Der Kriminalfall »Ötzi«
Die Pfeilspitze, die mit größter Wahrscheinlichkeit zum Tode des Eismannes geführt hat, wurde im Süden hergestellt. Ein aktueller Materialvergleich zeigt allerdings, das solche Pfeilspitzen vereinzelt auch im nördlichen Alpengebiet auftauchen.
Bei der tödliche Pfeilspitze, deren Entnahme der Südtiroler Landeshauptmann untersagt, gibt es sehr genaue Röntgen und Computertomographie-Aufnahmen.Es handelt es sich um eine 2,8 Zentimeter große, flächenretuschierte Spitze, die an der Basis einen Schäftungsdorn aufweist. Diese Art von Pfeilspitzen ist in der kupferzeitlichen Remedello-Kultur in Oberitalien verbreitet. Das Rohmaterial ist mit größter Wahrscheinlichkeit der bekannte Feuerstein der Monti Lessini in der Prov. Verona, aus dem auch die sechs Feuersteingeräte des Eismannes gefertigt wurden.
Die von Alexander Binsteiner kürzlich abgeschlossene Materialaufnahme mehrerer tausend Pfeilspitzen aus kupferzeitlichen Fundstätten und Siedlungen (3400-3300 v. Chr.) im nördlichen Alpenraum zeigt recht deutlich, dass sämtliche Spitzen eine gerade bzw. konkav eingezogene Basis haben, ohne »Schäftungsdorn«. Bis auf momentan zwei Ausnahmen: eine gestielte Pfeilspitze in der Pfahlbausiedlung von Seewalchen am Attersee, die eindeutig der oberitalischen Remedello-Kultur entstammt und eine gestielte Spitze aus der Höhensiedlung am Auhögl bei Ainring im Berchtesgadener Land, die in die zeitgleiche Altheimer- und Mondsee-Kultur datiert. Beide Pfeilspitzen sind aus dem oben genannten Lessinischem Feuerstein hergestellt und somit eindeutig Importe aus dem Süden.
Offenbar waren in den Siedlungen des nördlichen Alpenvorlandes vereinzelt also auch aus dem Süden importierte Pfeilspitzen im Gebrauch.

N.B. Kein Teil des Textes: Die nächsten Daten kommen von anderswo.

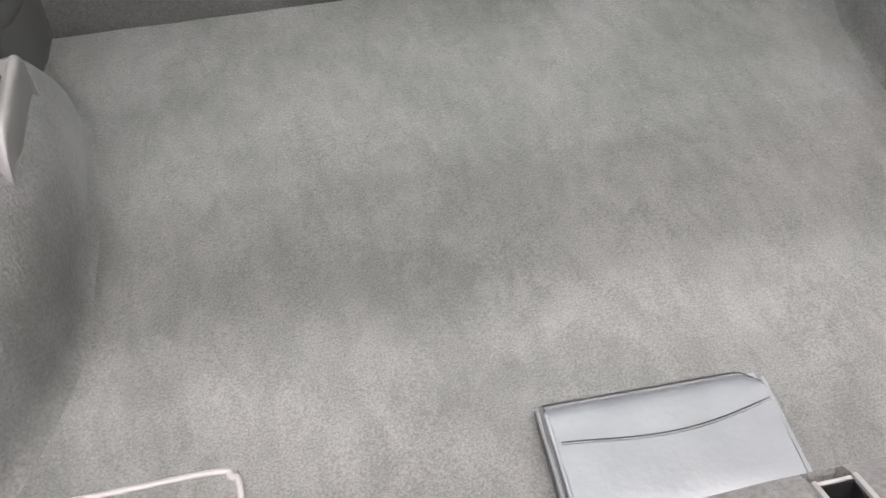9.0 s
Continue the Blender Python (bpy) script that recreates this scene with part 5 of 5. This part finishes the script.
    cords("cable_boot", [(-0.80, 2.985, 0.52), (-0.84, 2.975, 0.525), (-0.90, 2.98, 0.52)], 0.021, PLASTIC, hp, "ribbed grey cable boot")
    for k in range(6):
        x = -0.822 - 0.012 * k
        bm = bmesh.new()
        rod(bm, (x, 2.976, 0.523), (x - 0.006, 2.976, 0.523), 0.0255, seg=14)
        part("boot_rib", bm, PLASTIC, hp)


# ---- the car: tailgate ----
HINGE_Y, HINGE_Z, OPEN = 1.64, 1.12, 50.0
SWING = Matrix.Translation((0, HINGE_Y, HINGE_Z)) @ Matrix.Rotation(radians(-OPEN), 4, "X") @ Matrix.Translation((0, -HINGE_Y, -HINGE_Z))


def hatch_z(x, y):
    """Underside of the shut tailgate."""
    side = 0.90 - 0.03 * max(0.0, (0.75 - y) / 0.15)
    mid = interp(y, [0.5, 0.62, 0.8, 1.1, 1.4, 1.64, 1.75], [0.82, 0.865, 0.92, 1.01, 1.085, 1.13, 1.14])
    near = step(y, 0.95, 1.6)
    k = step(abs(x), 0.0, 0.58) * (1 - near) + step(abs(x), 0.25, 0.76) * near
    return mid * (1 - k) + side * k


def opened(x, y, dz=0.0):
    return SWING @ Vector((x, y, hatch_z(x, y) + dz))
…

Wenn der »Täter« einen dieser Pfeile verwendet hat, kann er also auch aus dem Norden stammen. Das erweitert jetzt neuerdings den Täterkreis im Fall Ötzi.
Was genau nun am Alpenpass geschehen ist, wird man auch in Zukunft nur mutmaßen können. Doch Alexander Binsteiner und weitere Fachkollegen favorisieren mittlerweile die Theorie, dass der »Eismann« Teilnehmer eines Handelszuges war. Ein deutliches Indiz hierfür ist das Kupfer-Beil, dessen Form der südalpinen Remedello-Kultur entspringt, dessen Kupfer (sog. Mondsee-Kupfer) allerdings aus nordalpinen Lagerstätten stammt. Der bei einem Raubüberfall auf den Handelszug getötete »Eismann«, wäre dann von seinen Kameraden unter freiem Himmel regulär mit Beigaben bestattet worden. Eine plausible Erklärung, warum gerade das sehr wertvolle Kupferbeil als Zeichen der Wertschätzung bei der Leiche zurückgelassen wurde.